◆ Directions ◆
Reproduce all the material exactly, minus any pictures it holds.

Stored items from a collection
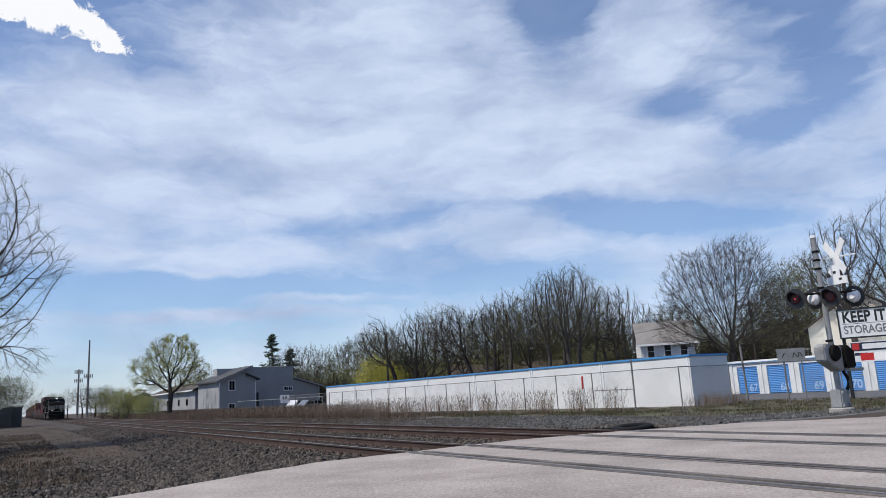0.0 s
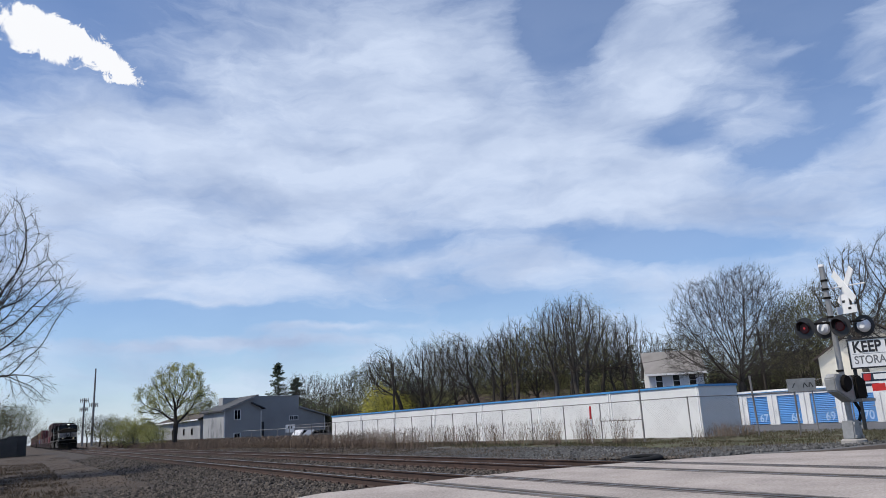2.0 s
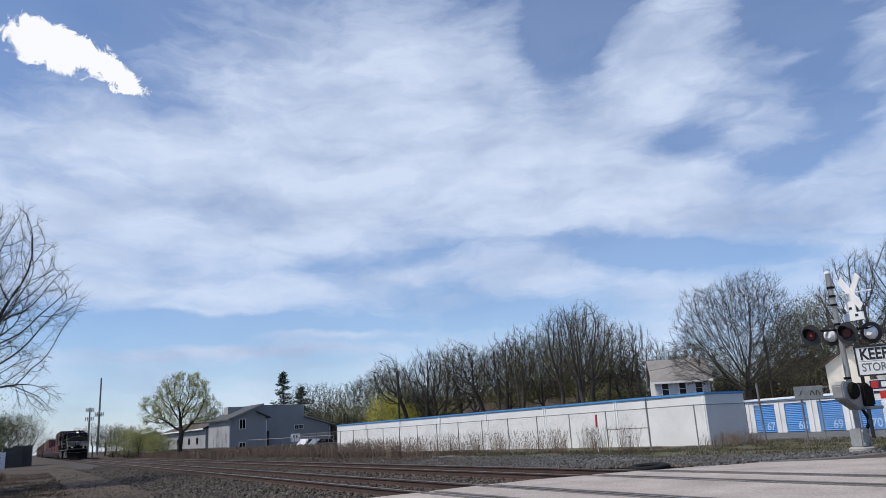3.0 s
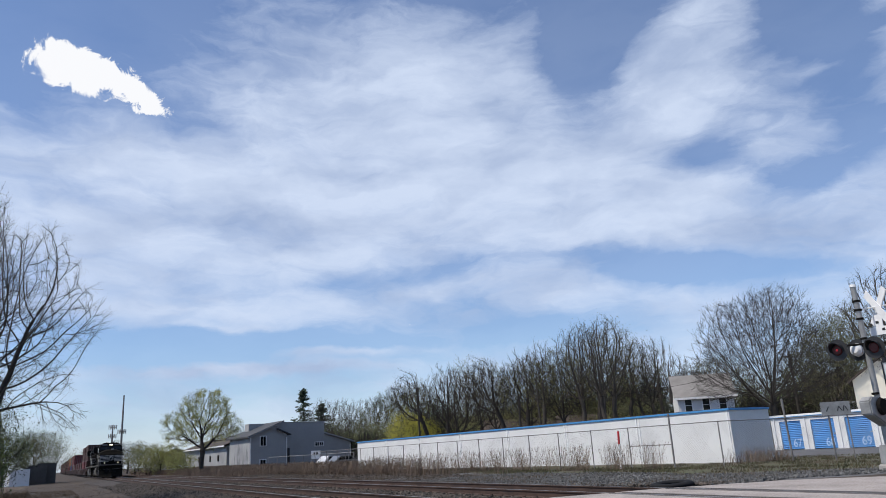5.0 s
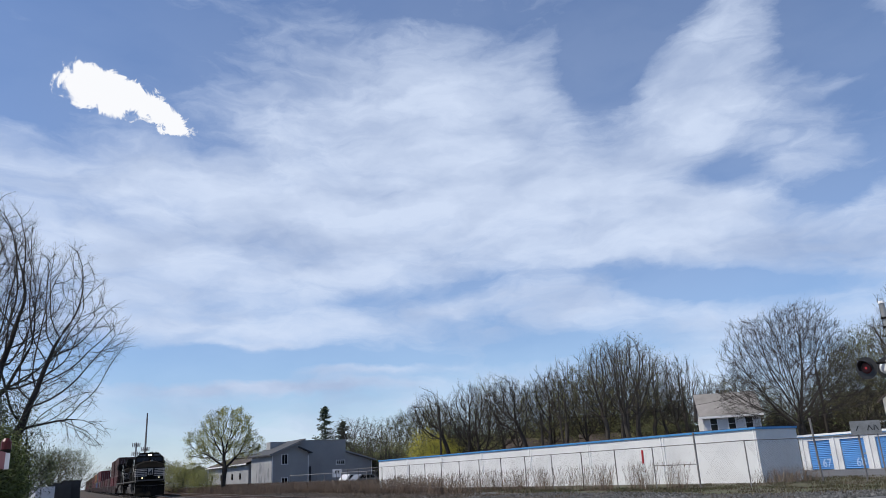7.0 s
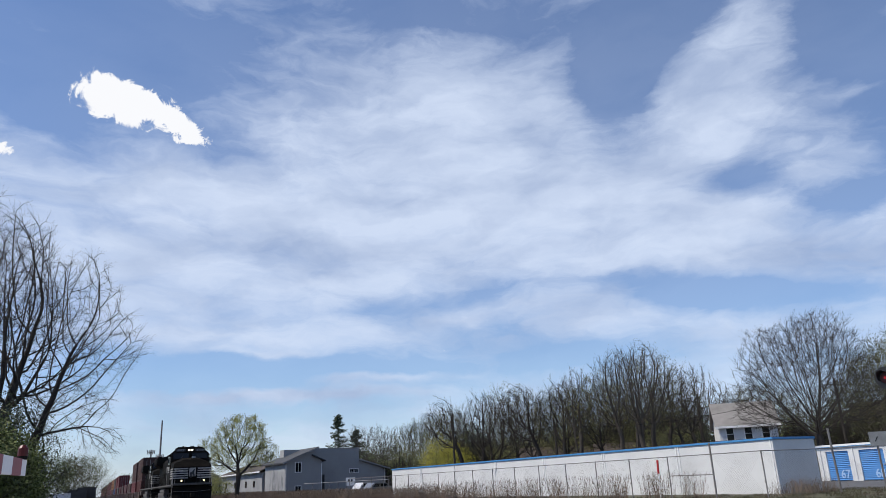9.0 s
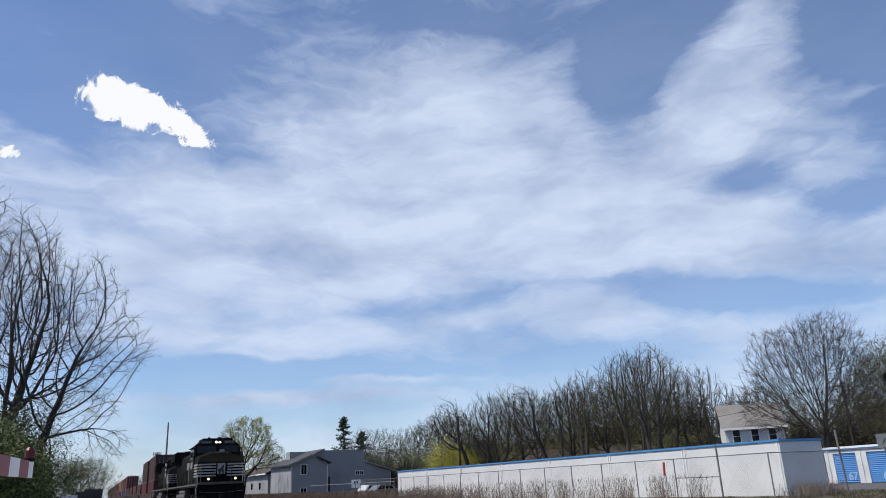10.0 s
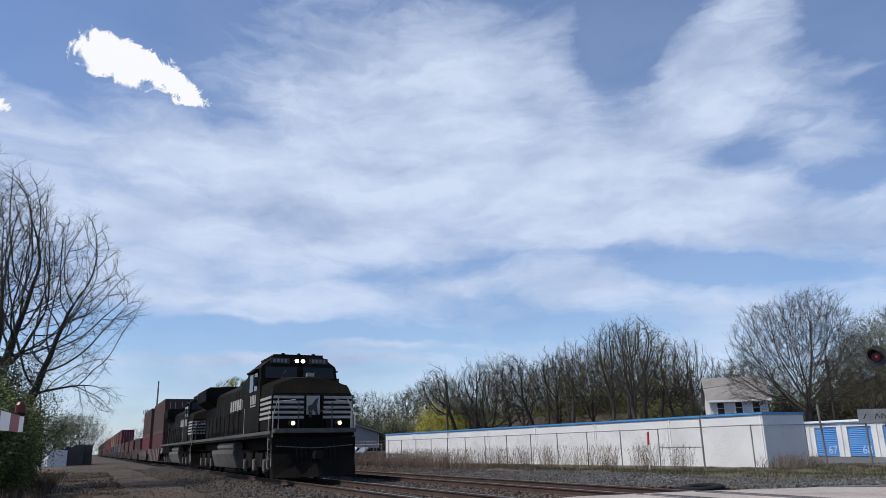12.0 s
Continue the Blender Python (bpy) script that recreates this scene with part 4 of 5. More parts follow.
def thicket():
    """Far brushwood, too fine to count: thin upright twigs and olive leaves under the belt."""
    r = random.Random(77)
    tw, lf, lg = Geo(), Geo(), Geo()
    for _ in range(41000):
        az = r.uniform(16.8, 54.0)
        d = 142 - 1.55 * (az - 18) + r.uniform(-4, 16)
        x, y = polar(az, d)
        top = (5.6 if az < 25 else 8.6 if az < 44 else 4.6) + 3.0 * noise.noise((az * 0.55, d * 0.02, 1)) + 2.0 * noise.noise((az * 1.9, 4, 1)) + 0.05 * (az - 18)
        h = max(1.0, top) * r.uniform(0.35, 1.15)
        z = -0.4 + (h * 0.6 * r.random())
        e = (x + r.gauss(0, 0.5), y + r.gauss(0, 0.5), z + (h - z) * r.uniform(0.4, 1))
        w = 0.035
        tw.add([(x - w, y + w * 0.5, z), (x + w, y - w * 0.5, z), e], [(0, 1, 2)])
        for g, k in ((lf, 2), (lg, 1)):
            for _ in range(k):
                p = Vector((x + r.gauss(0, 0.5), y + r.gauss(0, 0.5), h * r.random() ** 0.7))
                u = Vector((r.gauss(0, 1), r.gauss(0, 1), r.gauss(0, 1))).normalized() * 0.20
                v = u.orthogonal().normalized() * 0.14
                g.add([p - u, p + v, p + u], [(0, 1, 2)])
    t = thing("thicket", "dense olive-brown brushwood under the tree belt", "thicket", kind="stuff")
    part("brushwood", tw.fast("brushwood", M["bark"]), None, t)
    part("foliage", lf.fast("olive_leaves", M["thicketleaf"]), None, t)
    part("foliage", lg.fast("green_leaves", M["leafdark"]), None, t)


thicket()

# ---- train ----
M["edge"] = mat("worn_edge", (0.11, 0.10, 0.09), 0.7, color2=(0.04, 0.036, 0.032), scale=3)
SPEED, NOSE = 12.75, 26.3          # metres a second; where the leading nose stands at the end
LOCO = 22.3
MOVERS, WHEELS = [], []            # (thing, distance behind the nose), (wheelset, its pose in the engine)


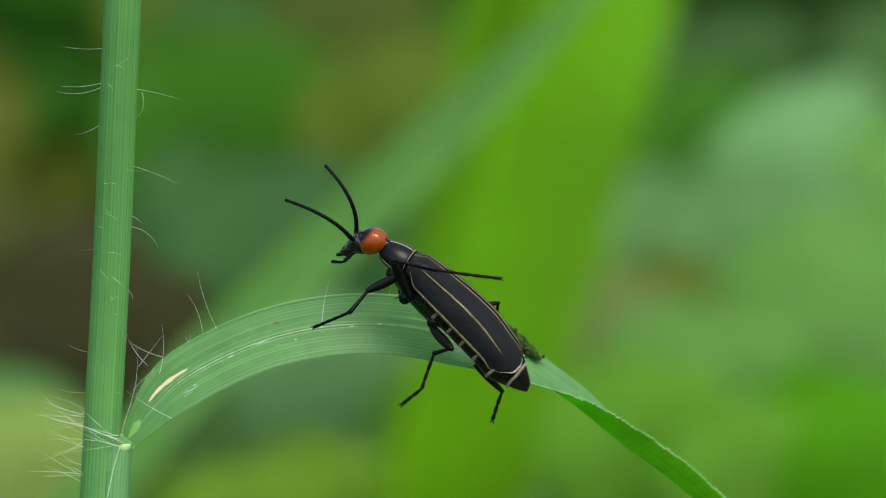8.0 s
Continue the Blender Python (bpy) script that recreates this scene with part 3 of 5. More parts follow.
def frass():
    """A lumpy dark roll lying on the leaf behind the beetle."""
    ob = thing("frass_roll", "lumpy dark green roll of frass on the grass leaf", "frass", STAGE @ Matrix.Translation(PIVOT * MM))
    rnd = random.Random(11)
    at = lambda q: leaf_point(0.447 + 0.080 * q, -0.92 + 0.26 * q, 0.30)
    bm = bmesh.new()
    n = 60
    loops = []
    for i in range(n + 1):
        q = i / n
        d = (at(min(1, q + 0.01)) - at(max(0, q - 0.01))).normalized()
        a = d.cross(Vector((0.1, 0.9, 0.3))).normalized()
        b = a.cross(d)
        r = 0.35 * min(1, 0.25 + 5 * q, 0.25 + 5 * (1 - q)) * (1 + 0.25 * noise.noise((q * 9, 2, 2)))
        loops.append([at(q) + (a * math.cos(w) + b * math.sin(w)) * r * (1 + 0.45 * noise.noise((q * 14, 1.6 * math.cos(w), 1.6 * math.sin(w))) + 0.16 * noise.noise((q * 45, 5 * math.cos(w), 5 * math.sin(w))))
                      for w in (math.tau * k / 30 for k in range(30))])
    rings(bm, loops)
    part("roll", bm, FRASS, ob)
    for i in range(16):
        q = rnd.uniform(0.03, 0.97)
        p = at(q) + Vector((rnd.uniform(-0.26, 0.26), rnd.uniform(-0.28, 0.0), rnd.uniform(-0.22, 0.28)))
        r = rnd.uniform(0.10, 0.20)
        bm = bmesh.new()
        ball(bm, p, (r * 1.15, r, r * rnd.uniform(0.8, 1.1)), Euler((rnd.random() * 3, rnd.random() * 3, rnd.random())).to_matrix(), 14, 10,
             lambda v: v * (1 + 0.45 * noise.noise(v * 1.9 + Vector((i * 3, 0, 0))) + 0.2 * noise.noise(v * 5 + Vector((i, 0, 0)))))
        part("lump", bm, FRASS, ob)
    return ob


# ---- the beetle: x forward, y to its left, z up from its back ----
def case_point(u, v, side=1, lift=0.0):
    """A point on a wing case: u from base to tip, v from the seam on top to the outer margin."""
    w = (1.20 + 0.55 * smooth(-0.05, 0.35, u)) * (1 - 0.17 * smooth(0.75, 1.05, u))
    w *= 1 - (0.30 * smooth(0.70, 1.0, u) if side < 0 else 0)
    margin = -0.20 + 0.72 * (1 - smooth(-0.02, 0.13, u)) - 0.16 * smooth(0.80, 0.92, u) + 0.42 * max(0, (u - 0.88) / 0.12) ** 2
    low = (margin + 0.469 * w) / 0.883
    ridge = 1.75 + 0.72 * math.sin(0.5 * math.pi * min(1, max(0, u) / 0.6)) - 0.30 * smooth(0.6, 0.92, u) - 0.50 * max(0, (u - 0.86) / 0.14) ** 2
    top = (ridge - 0.42 * (1 - smooth(0, 0.07, u))) / 0.883
    end = 0.02 + 0.062 * smooth(0.5, 1.0, v) ** 1.5 + 0.02 * (1 - smooth(0, 0.3, v))
    x = -10.2 * (1.0 if side > 0 else 0.985) * u * (1 - end * smooth(0.55, 1, u)) - 0.30 * (1 - u) * v * v
    a = radians(2 + 92 * v)
    gap = 0.02 + 0.05 * smooth(0.6, 1, u)
    h = top - low
    n = Vector((0, math.sin(a) / w, math.cos(a) / h)).normalized()
    p = Vector((x, gap + w * math.sin(a), low + h * math.cos(a))) + n * lift
    return Vector((p.x, p.y * side, p.z))


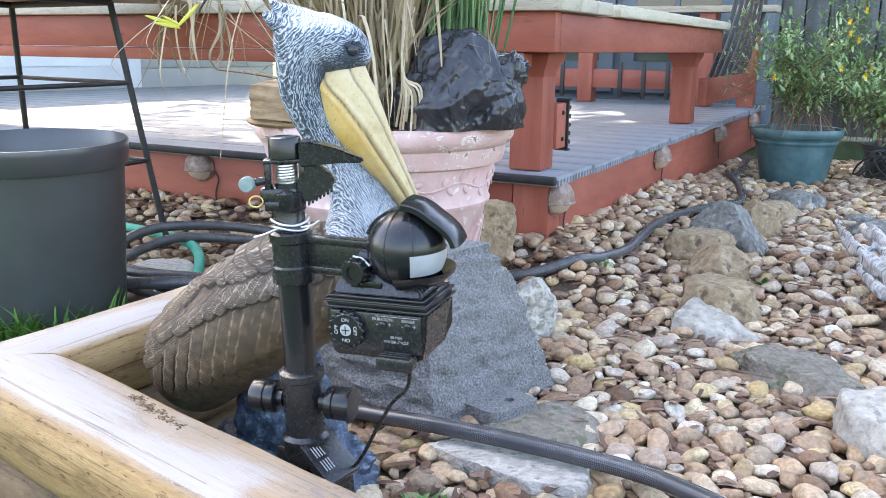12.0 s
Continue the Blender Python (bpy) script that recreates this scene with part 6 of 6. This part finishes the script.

◆ Expected answer ◆
0.0 s
2.0 s
3.0 s
5.0 s
7.0 s
9.0 s
10.0 s
12.0 s
Continue the Blender Python (bpy) script that recreates this scene with part 4 of 5. More parts follow.
def thicket():
    """Far brushwood, too fine to count: thin upright twigs and olive leaves under the belt."""
    r = random.Random(77)
    tw, lf, lg = Geo(), Geo(), Geo()
    for _ in range(41000):
        az = r.uniform(16.8, 54.0)
        d = 142 - 1.55 * (az - 18) + r.uniform(-4, 16)
        x, y = polar(az, d)
        top = (5.6 if az < 25 else 8.6 if az < 44 else 4.6) + 3.0 * noise.noise((az * 0.55, d * 0.02, 1)) + 2.0 * noise.noise((az * 1.9, 4, 1)) + 0.05 * (az - 18)
        h = max(1.0, top) * r.uniform(0.35, 1.15)
        z = -0.4 + (h * 0.6 * r.random())
        e = (x + r.gauss(0, 0.5), y + r.gauss(0, 0.5), z + (h - z) * r.uniform(0.4, 1))
        w = 0.035
        tw.add([(x - w, y + w * 0.5, z), (x + w, y - w * 0.5, z), e], [(0, 1, 2)])
        for g, k in ((lf, 2), (lg, 1)):
            for _ in range(k):
                p = Vector((x + r.gauss(0, 0.5), y + r.gauss(0, 0.5), h * r.random() ** 0.7))
                u = Vector((r.gauss(0, 1), r.gauss(0, 1), r.gauss(0, 1))).normalized() * 0.20
                v = u.orthogonal().normalized() * 0.14
                g.add([p - u, p + v, p + u], [(0, 1, 2)])
    t = thing("thicket", "dense olive-brown brushwood under the tree belt", "thicket", kind="stuff")
    part("brushwood", tw.fast("brushwood", M["bark"]), None, t)
    part("foliage", lf.fast("olive_leaves", M["thicketleaf"]), None, t)
    part("foliage", lg.fast("green_leaves", M["leafdark"]), None, t)


thicket()

# ---- train ----
M["edge"] = mat("worn_edge", (0.11, 0.10, 0.09), 0.7, color2=(0.04, 0.036, 0.032), scale=3)
SPEED, NOSE = 12.75, 26.3          # metres a second; where the leading nose stands at the end
LOCO = 22.3
MOVERS, WHEELS = [], []            # (thing, distance behind the nose), (wheelset, its pose in the engine)


8.0 s
Continue the Blender Python (bpy) script that recreates this scene with part 3 of 5. More parts follow.
def frass():
    """A lumpy dark roll lying on the leaf behind the beetle."""
    ob = thing("frass_roll", "lumpy dark green roll of frass on the grass leaf", "frass", STAGE @ Matrix.Translation(PIVOT * MM))
    rnd = random.Random(11)
    at = lambda q: leaf_point(0.447 + 0.080 * q, -0.92 + 0.26 * q, 0.30)
    bm = bmesh.new()
    n = 60
    loops = []
    for i in range(n + 1):
        q = i / n
        d = (at(min(1, q + 0.01)) - at(max(0, q - 0.01))).normalized()
        a = d.cross(Vector((0.1, 0.9, 0.3))).normalized()
        b = a.cross(d)
        r = 0.35 * min(1, 0.25 + 5 * q, 0.25 + 5 * (1 - q)) * (1 + 0.25 * noise.noise((q * 9, 2, 2)))
        loops.append([at(q) + (a * math.cos(w) + b * math.sin(w)) * r * (1 + 0.45 * noise.noise((q * 14, 1.6 * math.cos(w), 1.6 * math.sin(w))) + 0.16 * noise.noise((q * 45, 5 * math.cos(w), 5 * math.sin(w))))
                      for w in (math.tau * k / 30 for k in range(30))])
    rings(bm, loops)
    part("roll", bm, FRASS, ob)
    for i in range(16):
        q = rnd.uniform(0.03, 0.97)
        p = at(q) + Vector((rnd.uniform(-0.26, 0.26), rnd.uniform(-0.28, 0.0), rnd.uniform(-0.22, 0.28)))
        r = rnd.uniform(0.10, 0.20)
        bm = bmesh.new()
        ball(bm, p, (r * 1.15, r, r * rnd.uniform(0.8, 1.1)), Euler((rnd.random() * 3, rnd.random() * 3, rnd.random())).to_matrix(), 14, 10,
             lambda v: v * (1 + 0.45 * noise.noise(v * 1.9 + Vector((i * 3, 0, 0))) + 0.2 * noise.noise(v * 5 + Vector((i, 0, 0)))))
        part("lump", bm, FRASS, ob)
    return ob


# ---- the beetle: x forward, y to its left, z up from its back ----
def case_point(u, v, side=1, lift=0.0):
    """A point on a wing case: u from base to tip, v from the seam on top to the outer margin."""
    w = (1.20 + 0.55 * smooth(-0.05, 0.35, u)) * (1 - 0.17 * smooth(0.75, 1.05, u))
    w *= 1 - (0.30 * smooth(0.70, 1.0, u) if side < 0 else 0)
    margin = -0.20 + 0.72 * (1 - smooth(-0.02, 0.13, u)) - 0.16 * smooth(0.80, 0.92, u) + 0.42 * max(0, (u - 0.88) / 0.12) ** 2
    low = (margin + 0.469 * w) / 0.883
    ridge = 1.75 + 0.72 * math.sin(0.5 * math.pi * min(1, max(0, u) / 0.6)) - 0.30 * smooth(0.6, 0.92, u) - 0.50 * max(0, (u - 0.86) / 0.14) ** 2
    top = (ridge - 0.42 * (1 - smooth(0, 0.07, u))) / 0.883
    end = 0.02 + 0.062 * smooth(0.5, 1.0, v) ** 1.5 + 0.02 * (1 - smooth(0, 0.3, v))
    x = -10.2 * (1.0 if side > 0 else 0.985) * u * (1 - end * smooth(0.55, 1, u)) - 0.30 * (1 - u) * v * v
    a = radians(2 + 92 * v)
    gap = 0.02 + 0.05 * smooth(0.6, 1, u)
    h = top - low
    n = Vector((0, math.sin(a) / w, math.cos(a) / h)).normalized()
    p = Vector((x, gap + w * math.sin(a), low + h * math.cos(a))) + n * lift
    return Vector((p.x, p.y * side, p.z))


12.0 s
Continue the Blender Python (bpy) script that recreates this scene with part 6 of 6. This part finishes the script.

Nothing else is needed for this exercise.